In recognition of the level of interest in a $15 million four-pool aquatic facility the council held part of yesterday's long-term plan hearings at Mosgiel's Salvation Army Hall.
Taieri Community Facilities Trust project manager Shaun Pont called on councillors to allocate $750,000 to the design phase of the new facility for the next financial year.
Providing that amount would show there was a ''a clear commitment from council that you want to see this happen'' and would provide a catalyst for community fundraising.
If the council allocated a smaller figure, the project - included as an unfunded item in the plan - would flounder for another year and little progress would be made.
Trust chairwoman Irene Mosley said the council needed to make the most of the ''huge'' amount of goodwill from the community and volunteers and ''green light'' the project now.
If the council waited, it would become more difficult to raise funds and the ''high-calibre'' people who had donated their time to the project would become frustrated.
''You have got to act while there is a passion out there,'' Ms Mosley said.
Responding to a question from Cr Richard Thomson about how the trust came up with the $7.5 million figure for the amount the community could raise for the project, Ms Mosley said it was provided by consultant Compton Fundraising.
''It's a carefully worked out science.''
Based on her experience raising funds for other community projects, she believed it could reach that figure.
''I have more proof that we can raise it than the naysayers have that we can't.''
Cr Lee Vandervis was one of a number of councillors to indicate the council's financial position meant it faced a difficult choice whether to fund the pool complex or other projects.
''A lot of people don't seem to realise that depending on how you look at it, it's either a $200 million hole in the DCC coffers or a $600 million hole.''
He asked the trust why the pool should be funded over the South Dunedin community complex, which would serve more people.
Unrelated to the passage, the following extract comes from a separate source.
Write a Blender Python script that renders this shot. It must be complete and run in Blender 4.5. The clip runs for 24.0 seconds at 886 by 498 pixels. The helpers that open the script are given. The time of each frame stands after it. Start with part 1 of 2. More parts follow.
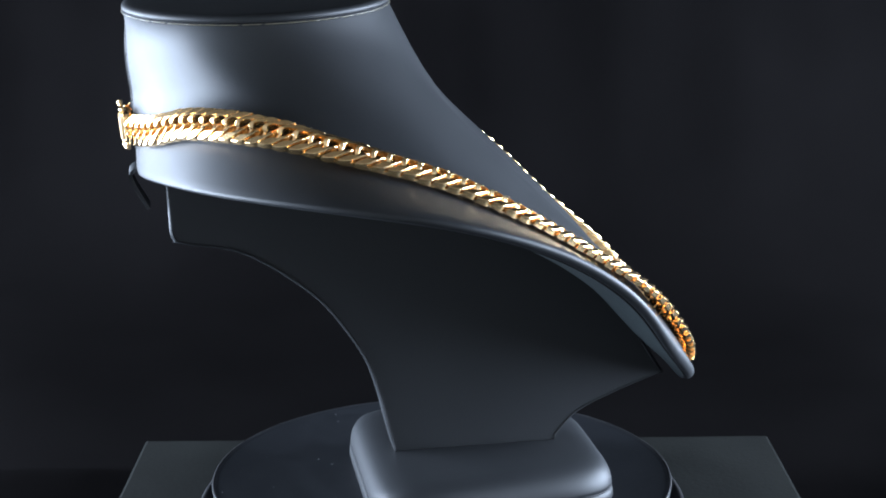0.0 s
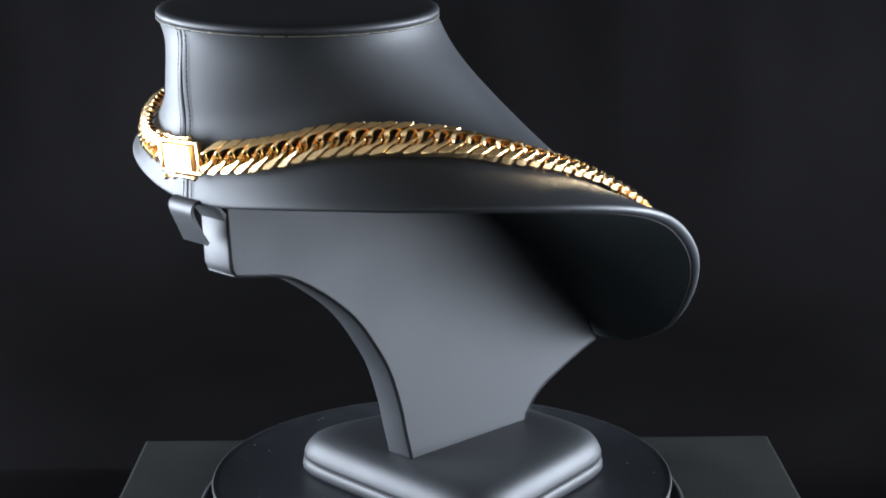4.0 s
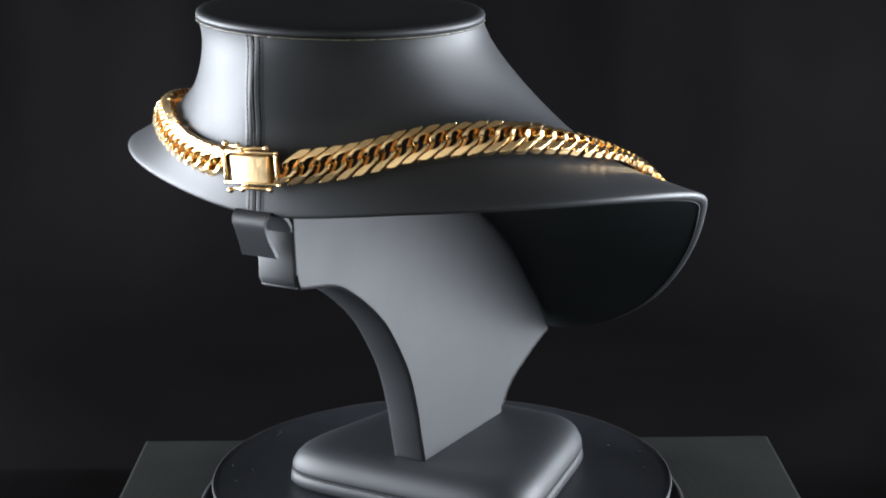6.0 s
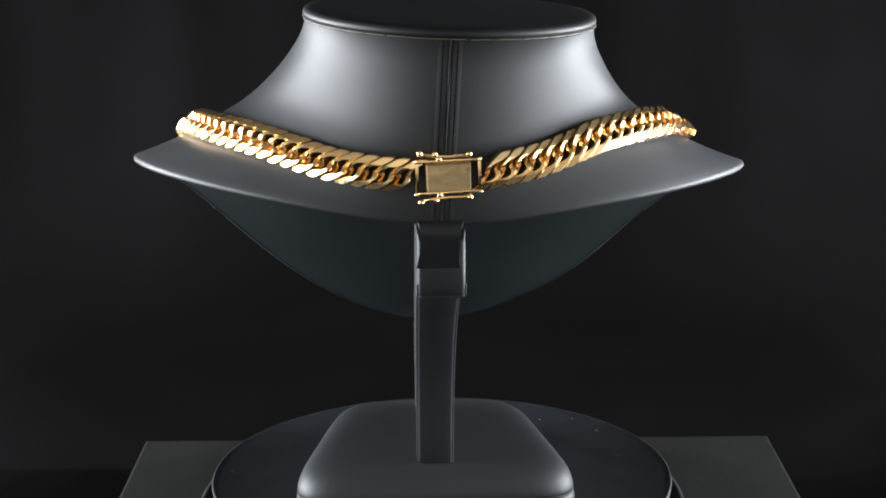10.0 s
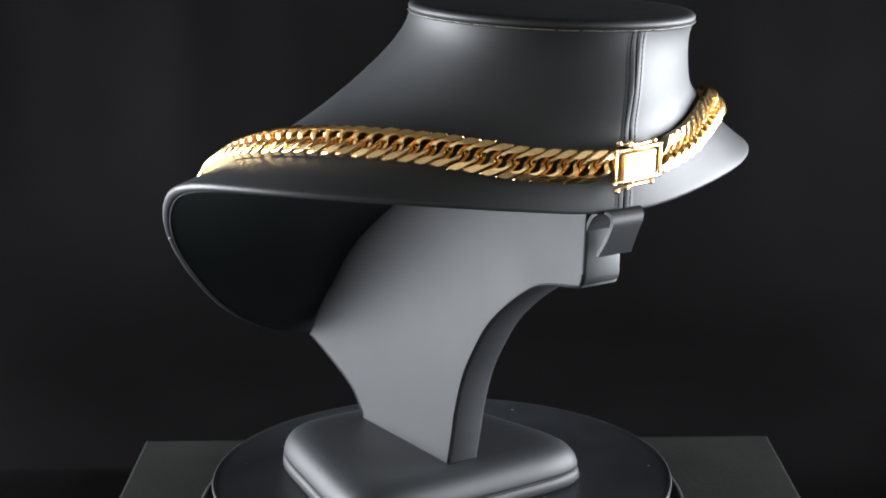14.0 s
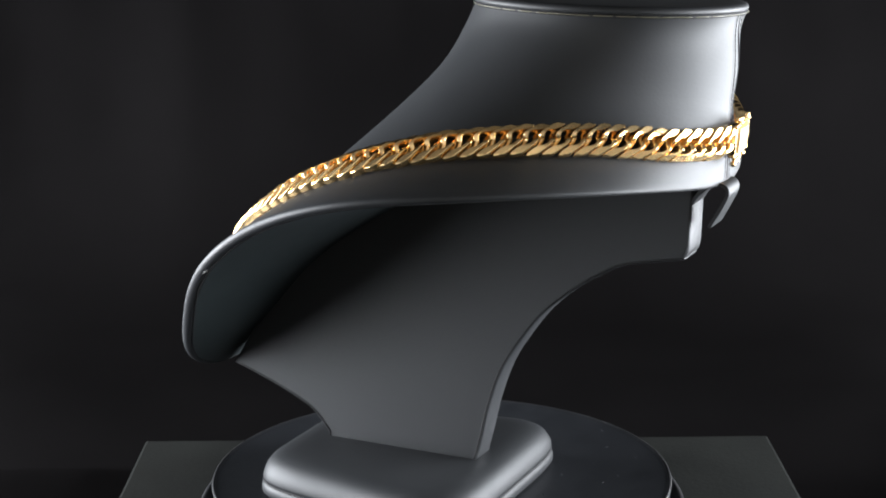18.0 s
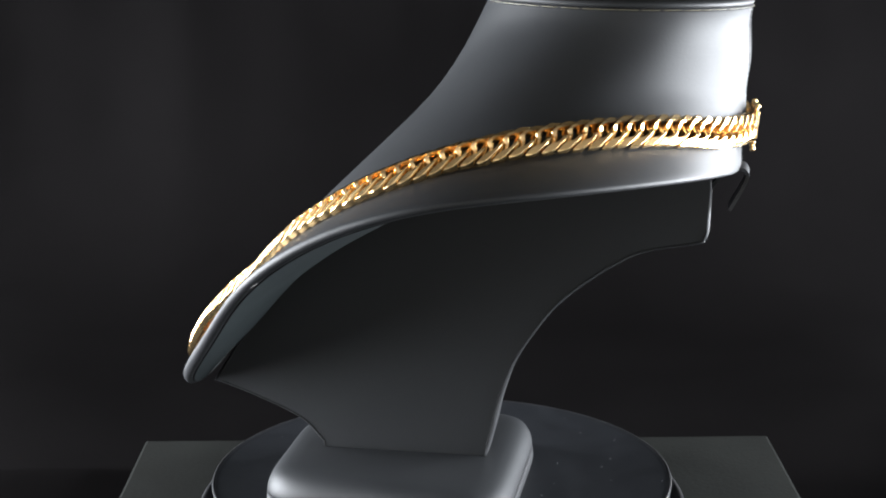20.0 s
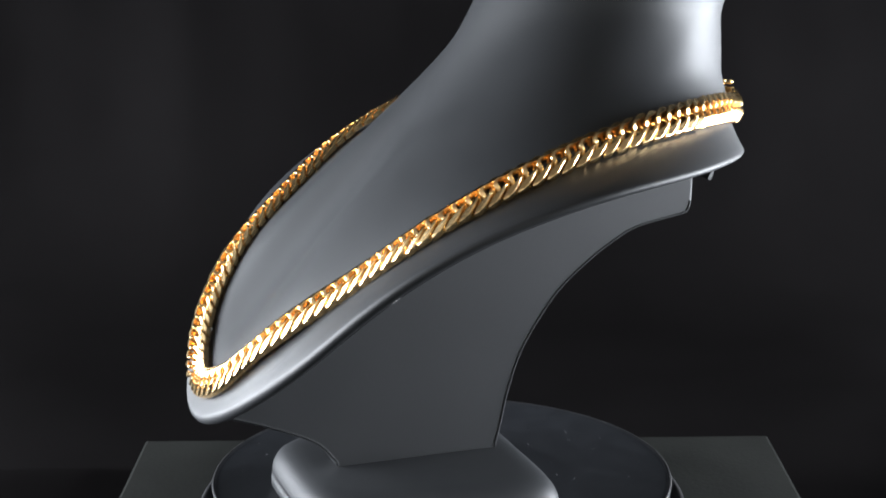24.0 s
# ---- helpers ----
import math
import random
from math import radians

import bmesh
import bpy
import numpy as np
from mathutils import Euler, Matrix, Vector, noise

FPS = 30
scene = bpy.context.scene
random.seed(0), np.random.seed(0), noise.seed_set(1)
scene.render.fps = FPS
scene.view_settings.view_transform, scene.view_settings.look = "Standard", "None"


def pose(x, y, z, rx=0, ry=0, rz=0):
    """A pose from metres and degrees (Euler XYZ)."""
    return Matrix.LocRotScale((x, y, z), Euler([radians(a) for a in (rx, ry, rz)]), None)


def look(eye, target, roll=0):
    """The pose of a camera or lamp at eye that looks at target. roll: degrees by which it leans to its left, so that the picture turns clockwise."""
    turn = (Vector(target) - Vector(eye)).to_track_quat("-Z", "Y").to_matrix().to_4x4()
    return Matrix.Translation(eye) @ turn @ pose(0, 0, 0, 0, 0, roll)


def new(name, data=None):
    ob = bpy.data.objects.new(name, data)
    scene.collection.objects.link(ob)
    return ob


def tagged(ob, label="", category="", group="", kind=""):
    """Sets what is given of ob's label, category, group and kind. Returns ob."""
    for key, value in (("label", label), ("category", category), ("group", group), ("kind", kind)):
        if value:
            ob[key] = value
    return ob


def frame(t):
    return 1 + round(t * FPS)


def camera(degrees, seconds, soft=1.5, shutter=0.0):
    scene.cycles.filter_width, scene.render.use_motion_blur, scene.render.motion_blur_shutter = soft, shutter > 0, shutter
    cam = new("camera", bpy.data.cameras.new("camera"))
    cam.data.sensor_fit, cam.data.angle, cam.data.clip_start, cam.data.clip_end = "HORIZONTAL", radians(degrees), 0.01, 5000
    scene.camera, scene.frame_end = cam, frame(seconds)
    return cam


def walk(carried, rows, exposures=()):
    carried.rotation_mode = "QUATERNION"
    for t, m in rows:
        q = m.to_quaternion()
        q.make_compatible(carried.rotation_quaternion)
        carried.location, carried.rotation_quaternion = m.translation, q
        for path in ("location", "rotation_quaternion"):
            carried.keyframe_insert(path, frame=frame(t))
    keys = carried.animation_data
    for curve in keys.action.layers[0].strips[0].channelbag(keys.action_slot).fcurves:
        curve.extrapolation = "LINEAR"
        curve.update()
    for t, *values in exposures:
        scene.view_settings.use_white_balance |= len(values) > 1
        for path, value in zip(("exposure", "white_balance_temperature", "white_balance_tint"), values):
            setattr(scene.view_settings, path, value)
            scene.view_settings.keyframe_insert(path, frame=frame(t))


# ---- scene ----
cam = camera(29.19, 24.0, soft=1.9)
EYE = (0.0, -0.6, 0.255)
AIM = (0.00184 * 0.6, 0.0, 0.255 - 0.6 * math.tan(0.2417))
walk(cam, [(0, look(EYE, AIM, -0.457)), (24, look(EYE, AIM, -0.457))],
     exposures=[(0, 0.05, 5380, 9), (2.5, 0.03, 5580, 9), (5, 0.0, 6050, 10), (7, 0.0, 6350, 10), (10, 0.0, 6450, 10), (17, 0.0, 6400, 10), (18.6, 0.0, 6400, 10), (20.5, 0.3, 6400, 10), (23, 0.28, 6350, 10), (24, 0.05, 6300, 10)])

# ---- light: a dim room and two large soft boxes at the sides ----
world = bpy.data.worlds.new("dim_room")
world.use_nodes = True
world.node_tree.nodes["Background"].inputs[0].default_value = (1.0, 0.90, 0.79, 1)
world.node_tree.nodes["Background"].inputs[1].default_value = 0.03
scene.world = world


def soft_box(eye, target, w, h, power, color):
    data = bpy.data.lights.new("soft_box", "AREA")
    data.shape, data.size, data.size_y = "RECTANGLE", w, h
    data.energy, data.color, data.spread = power, color, radians(160)
    ob = new("soft_box", data)
    ob.matrix_world = look(eye, target)
    return tagged(ob, "white soft box lighting the display stand", "lamp")


soft_box((-0.52, 0.04, 0.1), (0, 0.04, 0.095), 0.55, 0.38, 17.0, (0.935, 0.97, 1.015))
soft_box((0.52, 0.04, 0.1), (0, 0.04, 0.095), 0.55, 0.38, 17.0, (0.935, 0.97, 1.015))


# ---- materials ----
def material(name, color, rough, metal=0.0, spec=0.5, vary=0.15, scale=60.0, bump=0.0, bump_scale=900.0, rough_vary=0.08):
    m = bpy.data.materials.new(name)
    m.use_nodes = True
    nt = m.node_tree
    bsdf = nt.nodes["Principled BSDF"]
    bsdf.inputs["Metallic"].default_value = metal
    bsdf.inputs["Specular IOR Level"].default_value = spec
    geo = nt.nodes.new("ShaderNodeTexCoord")
    big = nt.nodes.new("ShaderNodeTexNoise")
    big.inputs["Scale"].default_value, big.inputs["Detail"].default_value = scale, 5
    nt.links.new(geo.outputs["Object"], big.inputs["Vector"])
    ramp = nt.nodes.new("ShaderNodeMapRange")
    ramp.inputs["To Min"].default_value, ramp.inputs["To Max"].default_value = 1 - vary, 1 + vary
    nt.links.new(big.outputs["Fac"], ramp.inputs["Value"])
    mul = nt.nodes.new("ShaderNodeVectorMath")
    mul.operation = "SCALE"
    mul.inputs[0].default_value = color
    nt.links.new(ramp.outputs[0], mul.inputs["Scale"])
    nt.links.new(mul.outputs[0], bsdf.inputs["Base Color"])
    rr = nt.nodes.new("ShaderNodeMapRange")
    rr.inputs["To Min"].default_value, rr.inputs["To Max"].default_value = rough - rough_vary, rough + rough_vary
    fine = nt.nodes.new("ShaderNodeTexNoise")
    fine.inputs["Scale"].default_value, fine.inputs["Detail"].default_value = bump_scale, 4
    nt.links.new(geo.outputs["Object"], fine.inputs["Vector"])
    nt.links.new(big.outputs["Fac"], rr.inputs["Value"])
    nt.links.new(rr.outputs[0], bsdf.inputs["Roughness"])
    if bump:
        b = nt.nodes.new("ShaderNodeBump")
        b.inputs["Strength"].default_value, b.inputs["Distance"].default_value = bump, 0.0004
        nt.links.new(fine.outputs["Fac"], b.inputs["Height"])
        nt.links.new(b.outputs[0], bsdf.inputs["Normal"])
    return m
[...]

Trust and Mosgiel-Taieri Community Board member Martin Dillon replied, saying: ''That's why you're up front. That's your decision.''
Other submitters, including trust members and speakers from the community board, argued against having fewer than four pools - saying a four-pool complex, which included a hydrotherapy pool and a leisure pool, would be able to meet the needs of Mosgiel's different demographic groups.
Sport Otago chief executive John Brimble said it supported a new Mosgiel aquatic facility.
A new pool complex would provide increased access to the successful ''swim to survive'' programme aimed at improving swim safety among Dunedin's children.
''We are now at the point where that programme is constrained by the lack of water space that we have here in the city.''
However, Sport Otago and Sport New Zealand believed, based on population trends, there was only a need for a two-pool complex, not a four-pool one.